この経験は、医師としてだけでなく、医療チームの一員として、患者さんから信頼を得ることの大切さを教えてくれました。
そして、それは医師に限らず、すべての医療従事者に共通して言えることだと、強く感じています。
感情、安心、納得、委ねる心への対価:信頼が生む最高の医療体験
院長である私も、「この人に任せたい」と思われるプロフェッショナル、そして「このチームに任せたい」と思われる医療機関を目指し、日々精進しています。
人間は、論理だけで動く存在ではありません。
私たちが心の奥底で切実に求めているのは、感情的な安心感、深い納得、そして、時に全てを委ねられるという信頼です。
「この人に任せたい」という揺るぎない信頼感を得られたとき、人はそれに見合うだけの価値を支払いたいと思うのです。
だからこそ、表面的な知識やスキルを伝えるだけでは、人の心を動かし、納得を得ることはできません。
豊富な経験を通して得たものを、自身の脳と体に深く刻み込んでいくこと。
それによって初めて、職種を超えた信頼が生まれ、「この人に任せたい」という感情、「この人の言うことを聞いて安心したい」という願い、「この人だからこそ納得できる」という心の動き、そして「このチームになら、たとえ結果が思わしくなかったとしても、後悔はない」という究極の信頼に繋がるのだと信じています。
終わりなき探求:医療全体の質の向上を目指して
もちろん、「この人に任せたい」と思われるようになることは、決して最終目標ではありません。

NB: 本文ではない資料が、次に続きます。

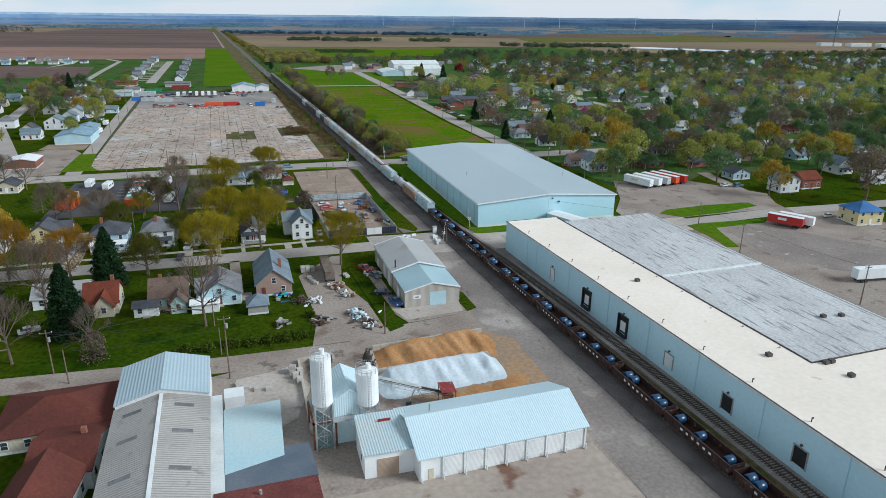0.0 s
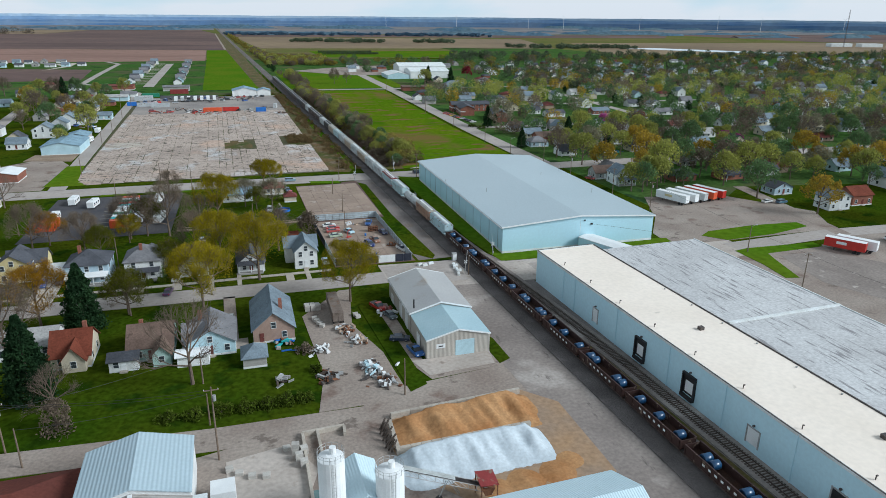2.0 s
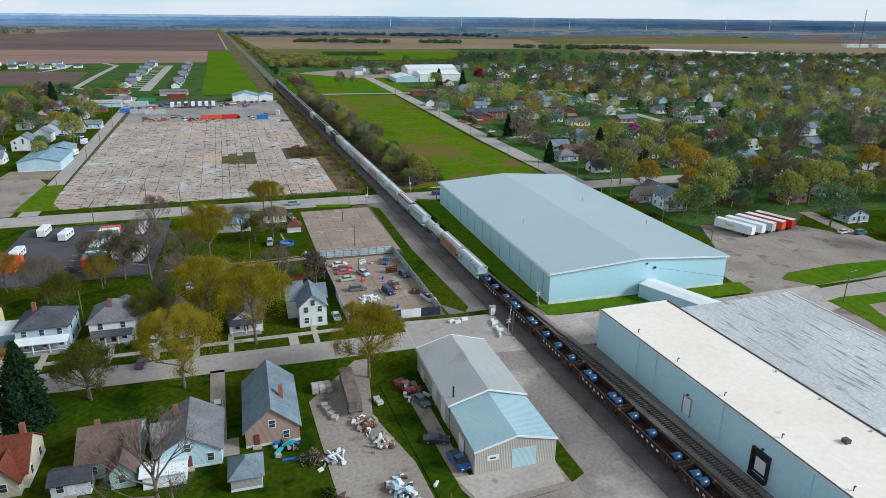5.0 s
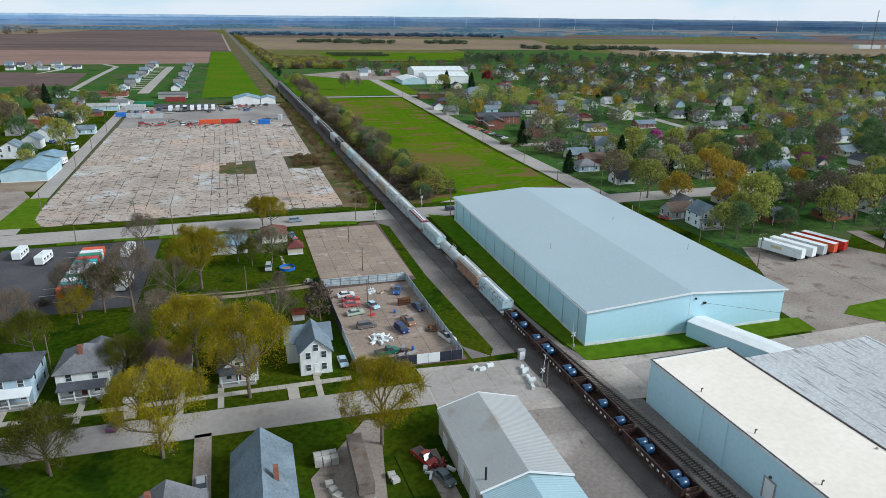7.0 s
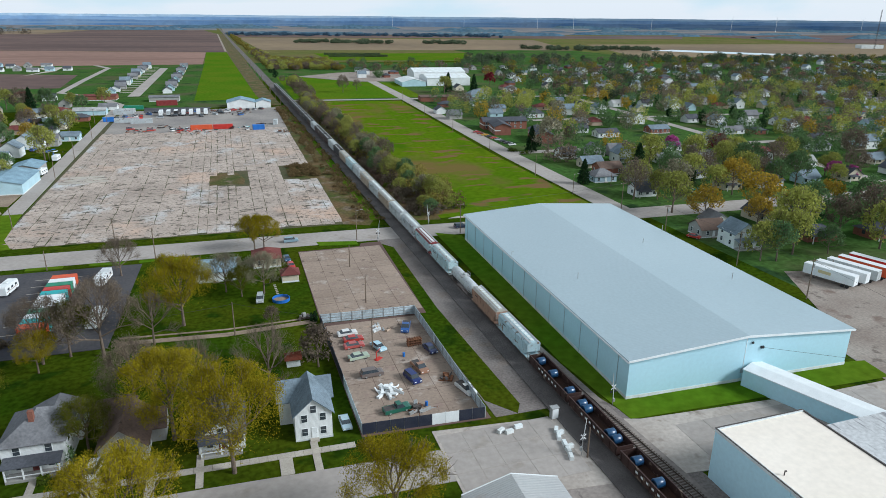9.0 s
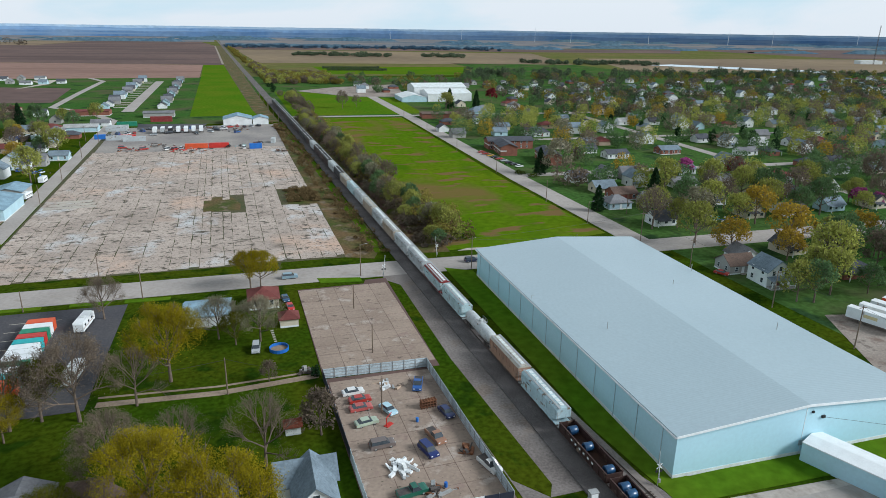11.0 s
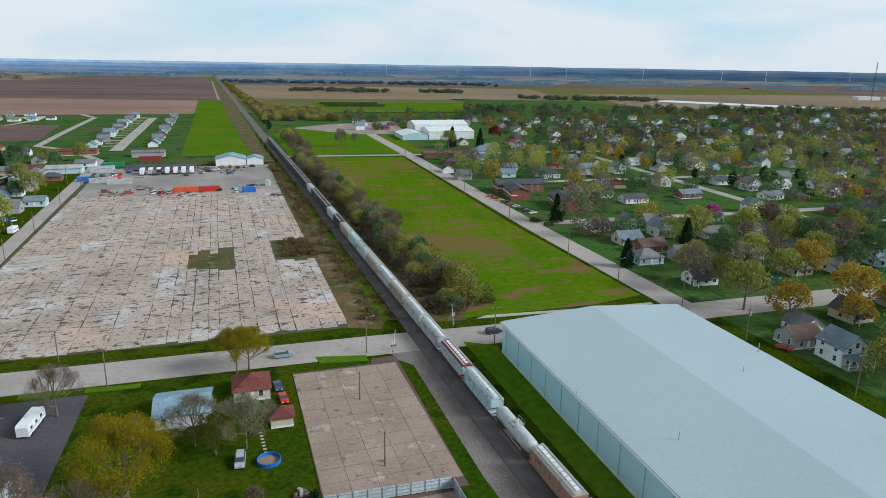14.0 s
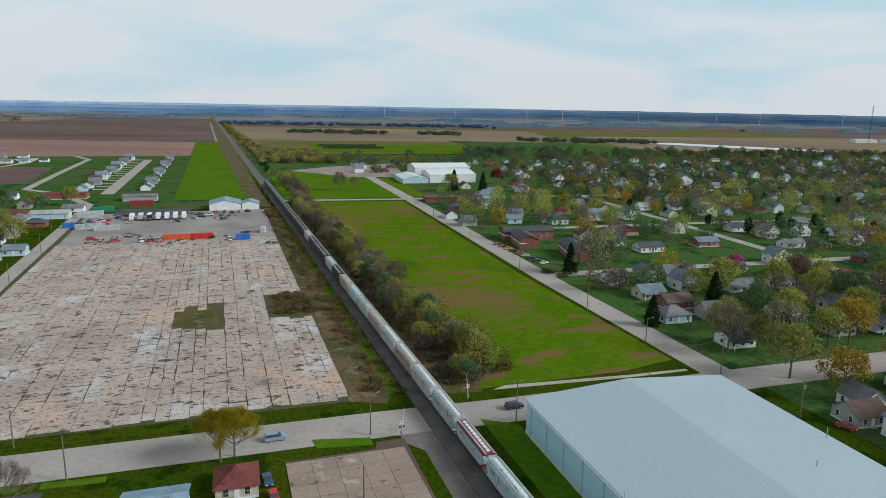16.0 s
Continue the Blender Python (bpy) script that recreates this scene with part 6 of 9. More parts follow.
def flat_block():
    t = thing("workshop", "low block with blue-white flat roof and dark lower roofs", "workshop")
    part("wall", poly(BM(), [(-76.4, 40), (-61.0, 40), (-61.0, 62.6), (-61.3, 71), (-65.3, 71), (-64.6, 85.0), (-76.4, 84.6)], -0.1, 4.7), "white", t)
    part("roof", poly(BM(), [(-74.4, 66.4), (-65.3, 68.7), (-64.5, 85.2), (-74.2, 84.6)], 4.7, 5.0), mat("pale_blue_roof", (0.42, 0.60, 0.66), (0.50, 0.62, 0.64), 0.6, 0.08, 2, 0.08), t, "pale blue coated roof")
    part("roof", poly(BM(), [(-76.5, 40), (-74.4, 40), (-74.4, 90), (-76.5, 90)], 4.72, 4.95), "base_white", t, "white parapet roof strip")
    part("roof", poly(BM(), [(-74.3, 61.4), (-60.8, 62.4), (-61.2, 71), (-65.3, 71), (-65.4, 68.6), (-74.3, 66.3)], 4.45, 4.88), mat("dark_roof", (0.10, 0.125, 0.16), (0.14, 0.16, 0.19), 0.5, 0.2, 2, 0.1), t, "dark blue-grey roof")
    part("roof", prism(BM(), [(46, 6.0), (62.2, 4.7), (62.2, 5.0), (46, 6.3)], -76.0, -61.0, "x"), "r_maroon", t, "maroon metal roof")
    bm = BM()
    tube(bm, (-69.5, 60, 4.8), (-69.5, 60, 5.9), 0.22)
    part("roof_vent", bm, "grey_metal", t)
    part("upstand", boxm(-74.2, -70.6, 91.5, 95.0, -0.1, 3.2), "white", t, "white box-shaped annexe")


flat_block()
M["roof_hip"] = mat("roof_hip", (0.125, 0.040, 0.030), (0.095, 0.033, 0.026), 0.85, 0.15, 2, 0.18)
house(-111.5, 89.5, 17.8, 14.5, 3.3, 6.0, "hip", "w_cream", "roof_hip", "low house with dark red-brown hipped roof", rz=0, chimney=None)
house(-104.0, 77.0, 9.6, 13, 3.4, 5.4, "x", "w_white", "roof_hip", "white wing with dark red-brown roof", rz=-6, name="house_wing", cat="house", chimney=(7, 8))
house(-106.5, 64.5, 9.5, 13.5, 3.8, 7.4, "y", "w_white", "roof_hip", "white gabled house with red-brown roof", rz=-8)


# ---- vehicles ----
def car_paint(c):
    key = "car_%02d_%02d_%02d" % tuple(int(v * 99) for v in c)
    if key not in M:
        M[key] = mat(key, c, [v * 0.9 for v in c], 0.3, 0.5, 5, 0.06, spec=0.6)
    return key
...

常に学び続け、成長し続けることが、プロフェッショナルとしての使命です。
私は、その努力を人生の一部として捉え、日々の習慣のように続けていきたいと思っています。
終わりはなく、完璧もない。 それでも、自分が先頭を走り続けることで、後に続く医療従事者の方々に少しでも勇気や希望を与えられたら、これほど嬉しいことはありません。 そして、それが医療全体の質の向上に繋がると信じています。
その想いを胸に、これからも精進してまいります。